11. Hukuk Dairesi 2015/11083 E. , 2016/1644 K.
"İçtihat Metni"
MAHKEMESİ :ASLİYE HUKUK MAHKEMESİ
Taraflar arasında görülen davada ... Asliye Hukuk Mahkemesi’nce verilen 24/02/2015 tarih ve 2014/439-2015/339 sayılı kararın Yargıtayca incelenmesi davalı vekili tarafından istenmiş ve temyiz dilekçesinin süresi içinde verildiği anlaşılmış olmakla, dava dosyası için Tetkik Hakimi ... tarafından düzenlenen rapor dinlendikten ve yine dosya içerisindeki dilekçe, layihalar, duruşma tutanakları ve tüm belgeler okunup, incelendikten sonra işin gereği görüşülüp, düşünüldü:
Davacı vekili, müvekkilinin davalı banka şubesinden 2010 ve 2011 yıllarında ticari kredi kullandığını ve davalının genel kredi sözleşmesi kapsamında kredi meblağından dosya işlem masrafı vb. ad altında kesinti yaptığını, kesinti yapılacağına ilişkin sözleşme hükmünün genel işlem koşullarına aykırı olup, haksız şart niteliğinde olduğunu ileri sürerek, şimdilik 1.000,00 TL"nin avans faiziyle birlikte davalıdan tahsilini talep ve dava etmiş, yargılama sırasında ıslah dilekçesi ibraz ederek, talebini 2.100,00 TL"ye yükseltmiştir.
Davalı vekili, müvekkili tarafından yapılan kesintinin yasa ve sözleşmeye uygun olduğunu, sözleşme hükmünün haksız şart niteliğinde olmadığını, ticari kredilerde sözleşme serbestisi ilkesi geçerli olduğundan davacıya iadesi gereken bir bedel bulunmadığını savunarak, davanın reddini istemiştir.
Mahkemece iddia, savunma, toplanılan deliller, bilirkişi raporu ve tüm dosya kapsamına göre, taraflar arasındaki sözleşmenin komisyon ile ilgili maddelerinin açık, net ve hukuki dayanağının olması gerektiği, davalı tarafından, ticari kredi tahsis ve değerlendirme komisyonu adı altında davacı hesabından tahsil edilen komisyonun yerinde olmadığı gerekçesiyle, davanın 2.100,00 TL olarak kabulü ile, 1.000,00 TL"sinin dava tarihinden, 1.100,00 TL"sinin ise, ıslah tarihinden itibaren işleyecek avans faiziyle birlikte davalıdan tahsiline karar verilmiştir.

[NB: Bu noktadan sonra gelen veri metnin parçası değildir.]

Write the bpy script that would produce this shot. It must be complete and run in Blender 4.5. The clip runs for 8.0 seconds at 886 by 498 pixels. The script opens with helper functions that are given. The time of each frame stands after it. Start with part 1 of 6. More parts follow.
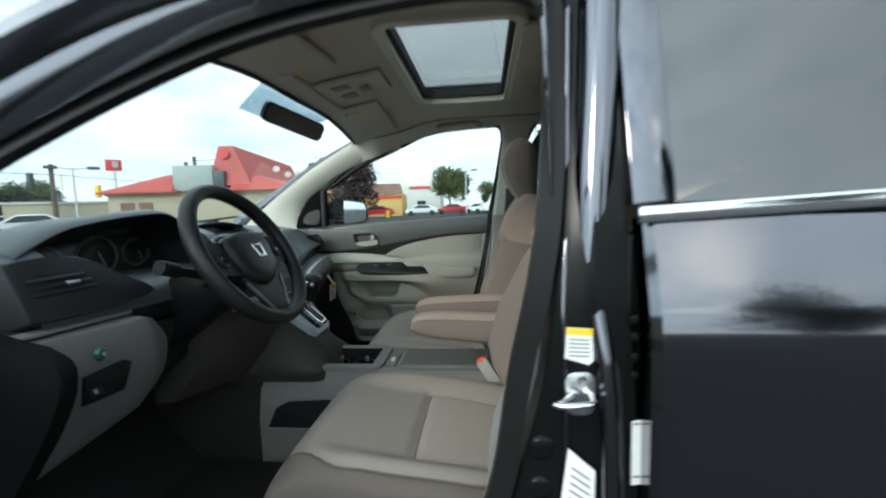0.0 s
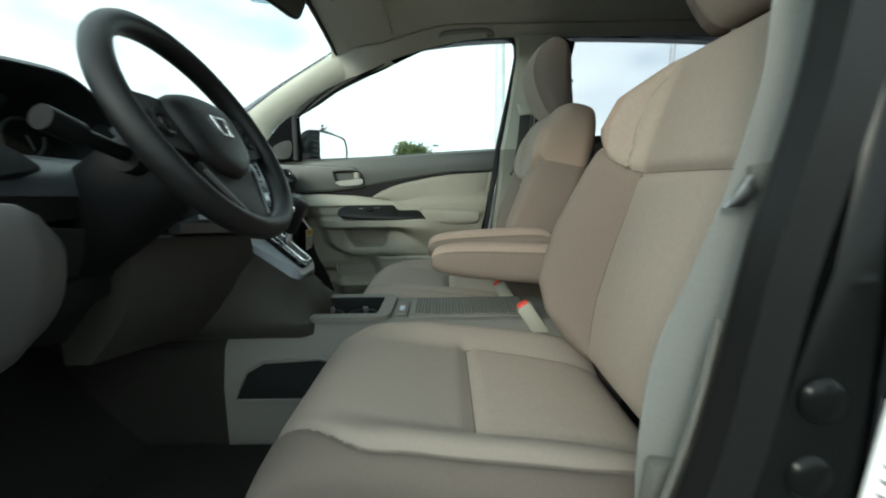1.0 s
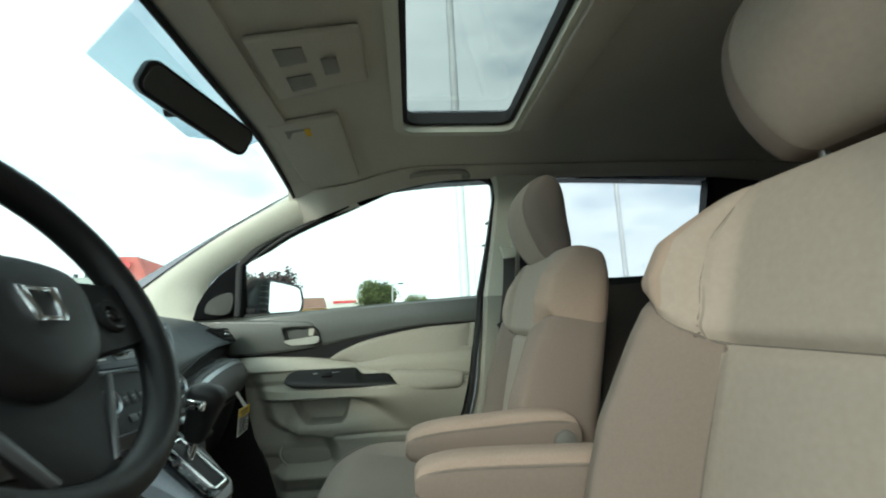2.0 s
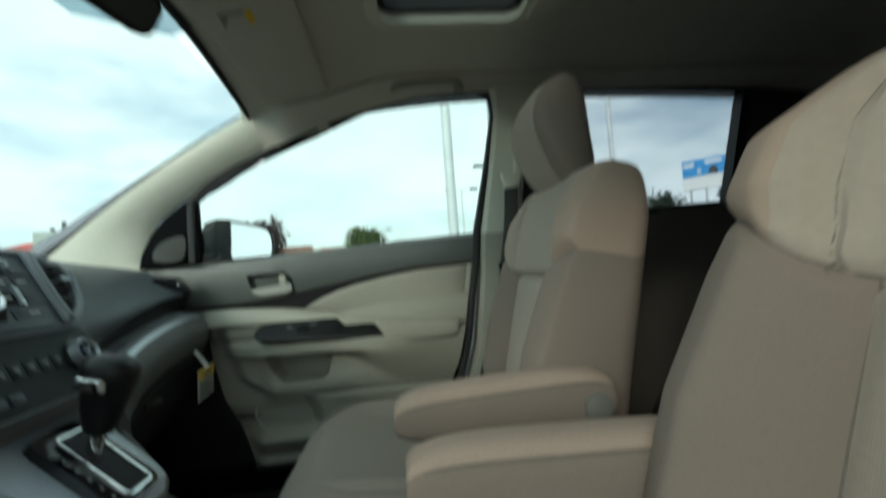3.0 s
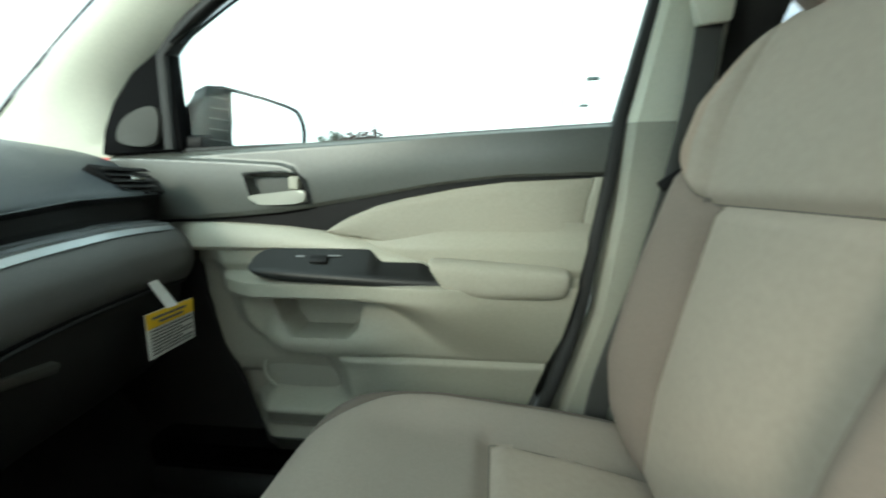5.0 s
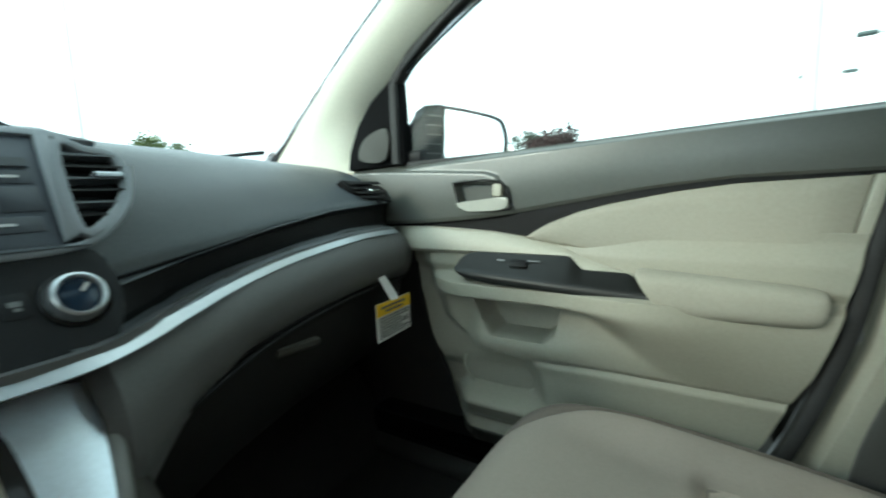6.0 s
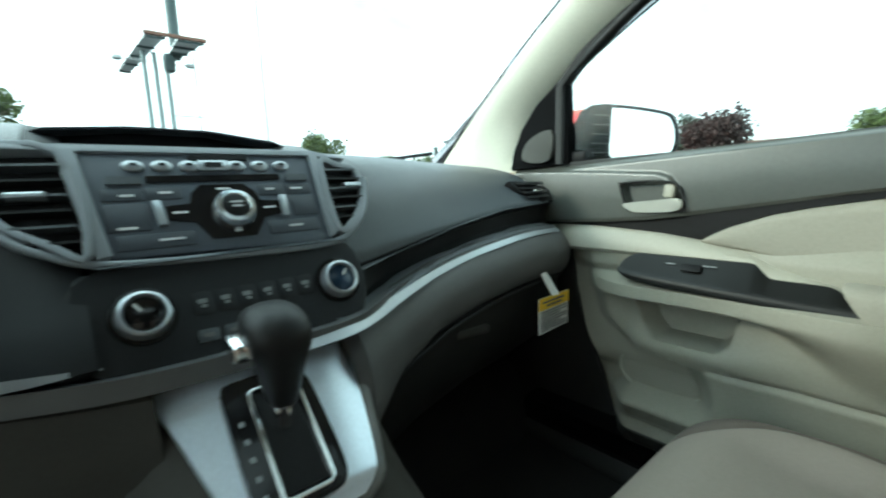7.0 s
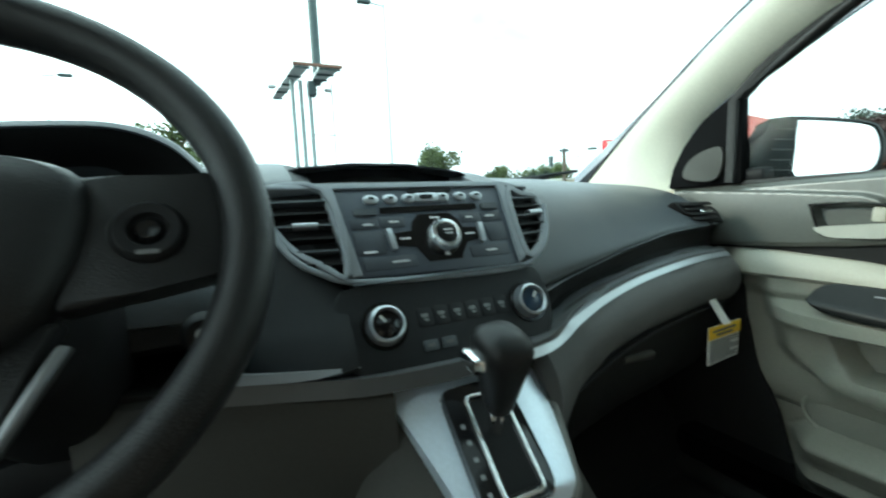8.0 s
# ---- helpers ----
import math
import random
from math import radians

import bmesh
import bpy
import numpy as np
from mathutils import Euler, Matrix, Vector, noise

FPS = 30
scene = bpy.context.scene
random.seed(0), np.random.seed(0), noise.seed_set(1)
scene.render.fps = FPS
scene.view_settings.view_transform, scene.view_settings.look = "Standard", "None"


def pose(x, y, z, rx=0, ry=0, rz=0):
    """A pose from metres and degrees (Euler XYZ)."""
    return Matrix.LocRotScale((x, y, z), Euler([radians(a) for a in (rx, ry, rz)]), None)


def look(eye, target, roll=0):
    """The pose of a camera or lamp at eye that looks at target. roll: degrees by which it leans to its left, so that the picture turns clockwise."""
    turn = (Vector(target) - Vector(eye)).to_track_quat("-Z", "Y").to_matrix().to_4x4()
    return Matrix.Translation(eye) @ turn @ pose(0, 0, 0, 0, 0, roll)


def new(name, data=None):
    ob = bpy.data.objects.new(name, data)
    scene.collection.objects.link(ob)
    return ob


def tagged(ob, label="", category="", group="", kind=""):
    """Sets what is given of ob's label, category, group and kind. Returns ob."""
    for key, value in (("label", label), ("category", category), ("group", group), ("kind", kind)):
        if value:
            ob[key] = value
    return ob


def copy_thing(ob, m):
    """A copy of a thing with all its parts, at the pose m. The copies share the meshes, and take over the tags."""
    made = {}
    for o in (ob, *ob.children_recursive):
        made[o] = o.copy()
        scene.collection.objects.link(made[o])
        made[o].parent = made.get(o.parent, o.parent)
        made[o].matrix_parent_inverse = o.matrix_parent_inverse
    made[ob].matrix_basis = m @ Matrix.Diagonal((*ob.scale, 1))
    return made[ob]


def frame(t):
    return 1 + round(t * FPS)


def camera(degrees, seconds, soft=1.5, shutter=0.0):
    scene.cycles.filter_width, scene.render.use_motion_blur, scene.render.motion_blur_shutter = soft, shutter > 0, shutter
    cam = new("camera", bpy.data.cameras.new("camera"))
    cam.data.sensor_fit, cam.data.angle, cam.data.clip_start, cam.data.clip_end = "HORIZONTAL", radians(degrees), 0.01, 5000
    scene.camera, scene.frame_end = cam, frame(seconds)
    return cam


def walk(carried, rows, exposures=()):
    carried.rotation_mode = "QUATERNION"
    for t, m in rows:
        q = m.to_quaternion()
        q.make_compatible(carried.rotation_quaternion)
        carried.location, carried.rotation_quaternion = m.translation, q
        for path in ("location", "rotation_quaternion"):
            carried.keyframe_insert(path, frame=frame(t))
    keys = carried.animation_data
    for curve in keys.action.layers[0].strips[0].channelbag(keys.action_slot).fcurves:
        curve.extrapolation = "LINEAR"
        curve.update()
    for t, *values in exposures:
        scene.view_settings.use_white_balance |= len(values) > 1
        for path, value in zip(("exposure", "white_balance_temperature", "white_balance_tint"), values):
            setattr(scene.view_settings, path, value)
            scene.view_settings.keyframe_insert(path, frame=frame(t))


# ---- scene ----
cam = camera(91.3, 8.0, soft=2.0, shutter=0.5)


PATH = [
    (0, (0.569, -1.37, 1.129), (0.371, 0.61, 0.932), -1.8),
    (0.5, (0.434, -1.215, 1.032), (0.356, 0.766, 0.773), -1.6),
    (1, (0.374, -1.077, 0.948), (0.358, 0.9, 0.646), -0.9),
    (1.5, (0.345, -0.923, 0.979), (0.452, 1.071, 1.096), -1.0),
    (1.7, (0.345, -0.86, 1.001), (0.469, 1.111, 1.317), -1.9),
    (2.8, (0.333, -0.62, 1.017), (0.567, 1.345, 1.304), -3.9),
    (3, (0.35, -0.564, 1.001), (0.551, 1.425, 1.06), -4.2),
    (3.5, (0.359, -0.436, 0.969), (0.54, 1.548, 0.782), -3.1),
    (4, (0.37, -0.276, 0.958), (0.585, 1.694, 0.689), -0.3),
    (4.2, (0.366, -0.216, 0.964), (0.602, 1.758, 0.746), 0.1),
    (5.3, (0.39, -0.019, 0.98), (-0.142, 1.882, 0.663), -0.9),
    (5.5, (0.384, -0.019, 0.983), (-0.326, 1.825, 0.674), -1.3),
    (6, (0.37, -0.045, 0.992), (-0.68, 1.634, 0.713), -2.1),
    (6.5, (0.362, -0.083, 1.003), (-0.951, 1.399, 0.721), -2.4),
    (7, (0.357, -0.13, 1.015), (-1.147, 1.154, 0.716), -2.2),
    (7.5, (0.347, -0.183, 1.025), (-1.329, 0.87, 0.735), -2.3),
    (8, (0.335, -0.232, 1.043), (-1.451, 0.637, 0.808), -2.4),
]
walk(cam, [(t, look(eye, aim, roll)) for t, eye, aim, roll in PATH],
     [(0.0, 0.40, 5750, 1), (0.5, 0.47, 5700, -2), (1.0, 0.56, 6050, -5), (1.7, 0.80, 6150, -5), (2.8, 0.09, 5950, -10), (3.5, 0.10, 6000, -9), (4.2, 0.65, 6200, -8),
      (5.3, 1.20, 6000, -10), (6.5, 1.14, 5800, -10), (8.0, 1.12, 5800, -11)])

# ---- world, sun and exposure ----
world = bpy.data.worlds.new("world")
scene.world = world
world.use_nodes = True
wn, wl = world.node_tree.nodes, world.node_tree.links
wn.clear()
w_out = wn.new("ShaderNodeOutputWorld")
w_bg = wn.new("ShaderNodeBackground")
w_sky = wn.new("ShaderNodeTexSky")
w_sky.sky_type = "NISHITA"
w_sky.sun_disc = False
w_sky.sun_elevation = radians(22)
w_sky.sun_rotation = radians(153)
w_tc = wn.new("ShaderNodeTexCoord")
w_map = wn.new("ShaderNodeMapping")
w_map.inputs["Scale"].default_value = (1.0, 1.0, 2.6)
w_noise = wn.new("ShaderNodeTexNoise")
w_noise.inputs["Scale"].default_value = 2.2
w_noise.inputs["Detail"].default_value = 7
w_noise.inputs["Roughness"].default_value = 0.55
w_ramp = wn.new("ShaderNodeValToRGB")
w_ramp.color_ramp.elements[0].position = 0.20
w_ramp.color_ramp.elements[1].position = 0.48
w_mix = wn.new("ShaderNodeMixRGB")
w_noise2 = wn.new("ShaderNodeTexNoise")
w_noise2.inputs["Scale"].default_value = 4.5
w_noise2.inputs["Detail"].default_value = 5
w_cloud = wn.new("ShaderNodeValToRGB")
w_cloud.color_ramp.elements[0].position = 0.25
w_cloud.color_ramp.elements[0].color = (7.0, 7.5, 7.7, 1)
w_cloud.color_ramp.elements[1].position = 0.75
w_cloud.color_ramp.elements[1].color = (9.4, 9.7, 9.7, 1)
wl.new(w_tc.outputs["Generated"], w_map.inputs["Vector"])
wl.new(w_map.outputs["Vector"], w_noise.inputs["Vector"])
wl.new(w_map.outputs["Vector"], w_noise2.inputs["Vector"])
wl.new(w_noise.outputs["Fac"], w_ramp.inputs["Fac"])
wl.new(w_noise2.outputs["Fac"], w_cloud.inputs["Fac"])
wl.new(w_ramp.outputs["Color"], w_mix.inputs["Fac"])
wl.new(w_sky.outputs["Color"], w_mix.inputs["Color1"])
wl.new(w_cloud.outputs["Color"], w_mix.inputs["Color2"])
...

Kararı, davalı vekili temyiz etmiştir.
Dava, davalı banka tarafından kullandırılan ticari kredi nedeniyle dosya işlem masrafı vb. ad altında yapılan kesintilerin iadesi istemine ilişkin olup, mahkemece yukarıda özetlenen gerekçe ile davanın kabulüne karar verilmiştir. Ancak, somut uyuşmazlık yönünden taraflar arasında akdedilen kredi sözleşmesinde davalı banka tarafından kullandırılan kredi dolayısıyla masraf alınabileceğine dair bir ibarenin bulunup bulunmadığı anlaşılamadığı gibi, bilirkişi raporunda anılan hususa dair sözleşmenin 3. maddesi olarak belirtilen madde ile dosyaya ibraz edilen sözleşmenin 3. maddesi farklıdır. Bu itibarla, mahkemece taraflar arasında akdedilen kredi sözleşmesinin tümü getirtilerek, sözleşmede masraf alınacağına dair bir hükmün bulunup bulunmadığı, hüküm var ise, oran ya da miktar belirtilip belirtilmediği, hüküm var ancak, oran ya da miktar belirtilmemiş ise, davalı banka ile diğer bankaların uygulamasına göre bu tür işlemlere kredi grupları bakımından uygulanan dosya masrafı adı altında kesilen miktarları araştırılıp karşılaştırılarak, davalı banka tarafından yapılan kesinti miktarının uygun olup olmadığı veya ne miktarda olduğu, davacıya iadesi gereken miktar bulunup bulunmadığı hususlarında değerlendirme yapılarak sonucuna göre bir karar vermek gerekirken, eksik incelemeye dayalı, yazılı şekilde hüküm tesisi doğru olmamış, bozmayı gerektirmiştir.
SONUÇ: Yukarıda açıklanan nedenlerle, davalı vekilinin temyiz itirazlarının kabulü ile kararın davalı yararına BOZULMASINA, ödediği temyiz peşin harcın isteği halinde temyiz edene iadesine, 17/02/2016 tarihinde oybirliğiyle karar verildi.